You'll notice it says party, but I said "special project". What kind of special project could you need this file for? Well, Gail, a good friend of mine, is currently working with one of her local cemeteries to do a clean-up of old stones. This planner would be perfect for that project. You would know who was coming and who you asked but was unavailable. You could list needed supplies and make sure you have them before the big day. You'll know who's in charge of bringing what, doing what, preparing what. And after all is said and done, you take that record home and fill out thank you cards for all their hard work. As I always say "Do it NOW". So no later than the day after, you should sit down with a stack of cards and write out your thank yous. They should be in the mail that same day so that they promptly arrive and people know you truly appreciate their help. * I promise, Gail, I will cover this in greater detail later, but thought it was a great add-in for my organise series*

I keep this separate from my family files because this isn't just about family. This is an on-going action system. Many of the things I learn while talking to family will be saved to my tree and added to my files, but many things will not. Having them in a localised place helps me keep track of important things that are happening now. My family files are for important things that happened then. I find this requires to separate systems. I love the contact and information pages for people as well as companies. You will have to deal with people unrelated to you that will never be in your family file. You may need to talk to them more than once. If you're like me, without a system in place, you'll forget what day it is. You'll forget names unless you talk to that person frequently. And God forbid you need to remember what you're job is at the next society meeting without writing it down......... was I in charge of refreshments or handouts this time?

Your to-do
Your system should be chugging along by now. You've been working and fine-tuning your files to make sense for you. You've kept your workspace clear. You've started the mantra of "Do it NOW" and have made headway on that pile of nonsense that used to clutter your life. You're working on your end-game and setting up your plan for where your research goes when you're gone and making sure the system will make sense for them. This week, let's work on those living connections. Start some kind of system (whether it's a detailed one like mine or more laid back) to ensure you remember those special days. Continue your plans for getting a reunion started by setting up a localised place for all the information related to it. Make a file for correspondence with companies, libraries, cemeteries and other repositories that you plan to deal with frequently. Learn the name of the person who could most help you and keep a log of your conversations. And for goodness sake, get into the habit of sending a thank-you note for their work! Thank them for answering your questions. Thank them for sending your info. Thank them for taking time to teach you how to use the projector. Thank your family for coming to your party. Thank your aunt for providing her photos or stories. Do it formally with a card whenever you can. Never let a week pass without thanking someone for doing something!

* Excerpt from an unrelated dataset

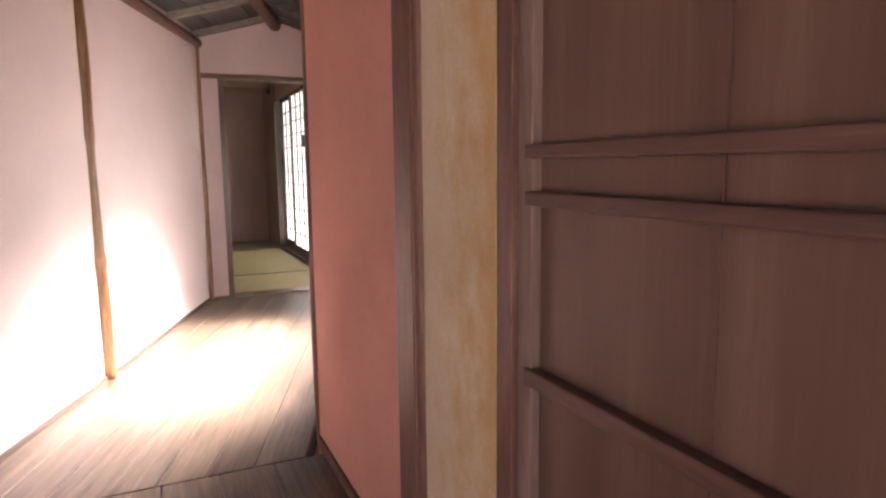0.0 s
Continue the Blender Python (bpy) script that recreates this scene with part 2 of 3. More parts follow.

And since we are getting on to the living this week, learn what you can do to give back. Make this the week you pick a successor. Or the week you give serious thought to their training now. Get into the habit of sending birthday and anniversary cards early rather than late. Call those relatives you haven't spoken to in a while. Write to those new connections you've not yet introduced yourself. (Your next best friend could be an email away!). Don't let Facebook be the only contact you have to your relatives and friends. Make a point to meet in person with those nearest you. Plan a trip to see those farthest. Take a look at local cemeteries and historical locations and see if you can help save them from disrepair. Get in touch with the living while they still live.

And write it all down while you still live.